As used hereinafter, the term “conventional hydrocarbon reservoir” refers to a reservoir which contains hydrocarbons in a gaseous and/or liquid state as compared to hydrocarbons trapped as clathrate hydrates. Production profile curves for conventional hydrocarbon reservoirs offer a different characteristic pattern from that of production curves associated with natural gas hydrate reservoirs: hydrocarbon production of conventional hydrocarbon reservoirs is initially high and water production is low. Later in the production life of the conventional hydrocarbon reservoir, lesser and lesser quantities of hydrocarbons are produced and more and more water is produced.

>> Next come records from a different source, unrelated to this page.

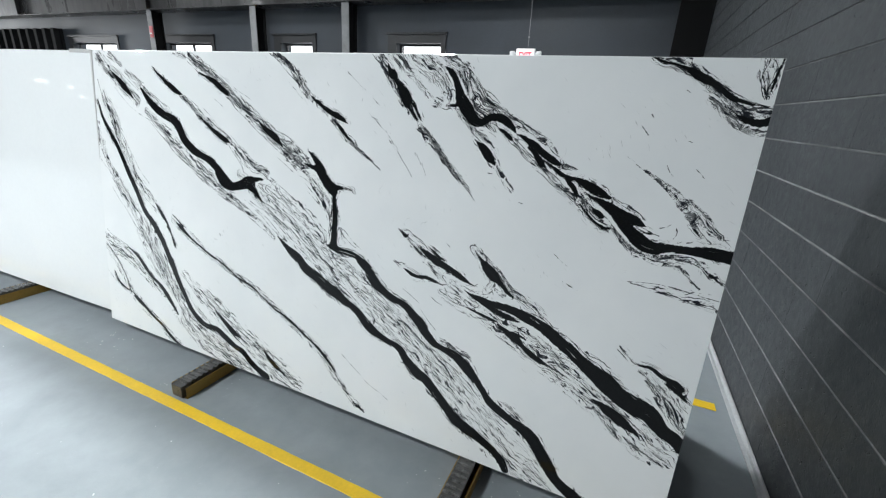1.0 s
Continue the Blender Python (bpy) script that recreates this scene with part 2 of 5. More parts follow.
STONE = slab_material()
PLAIN = worn("plain_white_stone", (0.80, 0.82, 0.82), 0.045, vary=0.02, coarse=1.5, fine=40, bump=0, spread=0.01)
RAW = worn("sawn_stone_edge", (0.60, 0.61, 0.60), 0.55, vary=0.1)
# near black, for the shade at the slabs' rear and foot
DARK_EDGE = worn("slab_shade", (0.03, 0.03, 0.033), 0.7, vary=0.3)
FLOOR = floor_material()
BLOCK = block_material()
# paler than the blocks: light caught by the joint ledges, put into the colour
MORTAR = worn("lit_mortar", (0.145, 0.149, 0.153), 0.6, vary=0.5, coarse=9, fine=90, bump=0.001)
YELLOW = worn("yellow_floor_paint", (0.78, 0.50, 0.02), 0.45, vary=0.10, coarse=5, fine=70, bump=0.0003)
RUBBER = worn("black_ridged_rubber", (0.05, 0.049, 0.047), 0.34, vary=0.5, coarse=25, fine=160, bump=0.0006)
# paler than the bar, for wear and for the highlights along the ribs
RIDGE = worn("worn_highlit_ridge", (0.10, 0.099, 0.097), 0.20, vary=0.7, coarse=40, fine=190, bump=0.0006)
BRASS = worn("gold_anodised_channel", (0.30, 0.185, 0.045), 0.42, metal=0.6, vary=0.15, coarse=8, fine=90, bump=0.0002)
PALE = worn("pale_painted_curb", (0.33, 0.34, 0.345), 0.4, vary=0.15, coarse=5, fine=60)
BACK = worn("dark_painted_wall", (0.042, 0.049, 0.060), 0.6, vary=0.18, coarse=1.2, fine=45, bump=0.0008)
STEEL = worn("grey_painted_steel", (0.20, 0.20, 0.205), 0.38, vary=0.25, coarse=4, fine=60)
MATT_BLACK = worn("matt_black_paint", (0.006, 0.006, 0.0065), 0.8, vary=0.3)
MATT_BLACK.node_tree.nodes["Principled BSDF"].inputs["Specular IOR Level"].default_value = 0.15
DARK_RIB = worn("dark_ribbed_metal", (0.012, 0.012, 0.013), 0.88, vary=0.3, coarse=4, fine=50)
BLACK_STEEL = worn("black_painted_steel", (0.012, 0.012, 0.013), 0.4, vary=0.3, coarse=4, fine=60)
GIRDER = girder_material()
TRIM = worn("dark_window_trim", (0.024, 0.024, 0.026), 0.45, vary=0.2)
CEIL = worn("dark_ceiling_deck", (0.055, 0.055, 0.058), 0.7, vary=0.2, coarse=0.8, fine=20)
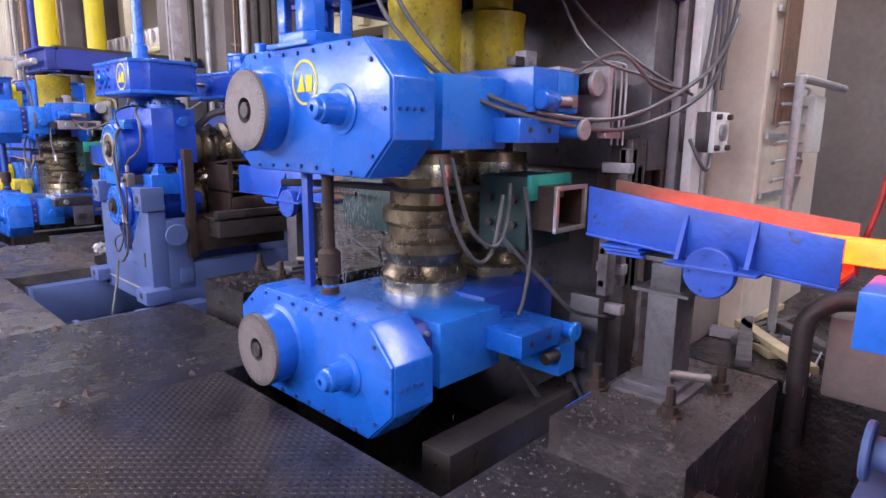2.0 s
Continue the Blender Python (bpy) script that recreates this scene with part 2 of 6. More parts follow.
def chequer():
    """Steel tread plate: a grid of raised lozenges, oily and polished by feet."""
    m, nt, b = shader("oily_tread_plate")
    co = nt.nodes.new("ShaderNodeNewGeometry").outputs["Position"]
    mp = nt.nodes.new("ShaderNodeMapping")
    mp.inputs["Rotation"].default_value[2] = radians(45)
    mp.inputs["Scale"].default_value = (26, 26, 26)
    nt.links.new(co, mp.inputs[0])
    v = nt.nodes.new("ShaderNodeTexVoronoi")
    v.voronoi_dimensions = "2D"
    v.inputs["Scale"].default_value, v.inputs["Randomness"].default_value = 1.0, 0.0
    nt.links.new(mp.outputs[0], v.inputs["Vector"])
    r = nt.nodes.new("ShaderNodeMapRange")
    r.inputs[1].default_value, r.inputs[2].default_value, r.inputs[3].default_value, r.inputs[4].default_value = 0.2, 0.36, 1.0, 0.0
    nt.links.new(v.outputs["Distance"], r.inputs[0])
    bp = nt.nodes.new("ShaderNodeBump")
    bp.inputs["Strength"].default_value, bp.inputs["Distance"].default_value = 1.0, 0.008
    nt.links.new(r.outputs[0], bp.inputs["Height"])
    nt.links.new(bp.outputs[0], b.inputs["Normal"])
    f = noise_fac(nt, co, 1.6, 0.35, 0.7)
    nt.links.new(link_mix(nt, f, (0.058, 0.047, 0.045), (0.026, 0.021, 0.021)), b.inputs["Base Color"])
    rr = nt.nodes.new("ShaderNodeMapRange")
    rr.inputs[3].default_value, rr.inputs[4].default_value = 0.2, 0.48
    nt.links.new(noise_fac(nt, co, 3.0, 0.3, 0.7), rr.inputs[0])
    nt.links.new(rr.outputs[0], b.inputs["Roughness"])
    b.inputs["Metallic"].default_value = 0.55
    return m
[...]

While this means there are time value of money benefits to conventional hydrocarbon reservoir production, it is also clear that hydrocarbon production facilities are not fully utilized except for early years at the peak of hydrocarbon production and water production facilities in later years as water production reaches the maximum capacity of the facility. In cases where production from these reservoirs are brought on line generally concurrently, substantial production facilities need to be built to provide sufficient processing capabilities at peak hydrocarbon production. Similarly, substantial water separation and handling facilities must be built to accommodate the large water production which will occur later in the production lives of the reservoirs. It is expensive to add capacity after the initial construction of the production facility so generally all of the needed hydrocarbon and water processing equipment is installed at the beginning of a project. As a result, water processing facilities are underutilized early in the production life of these conventional hydrocarbon reservoirs and hydrocarbon processing facilities are underutilized at later stages of the lives of conventional hydrocarbon reservoirs.
There is a need to minimize the underutilization of production facilities associated with production from conventional hydrocarbon reservoirs as well as a need to minimize the underutilization of production facilities associated with production from natural gas hydrate reservoirs.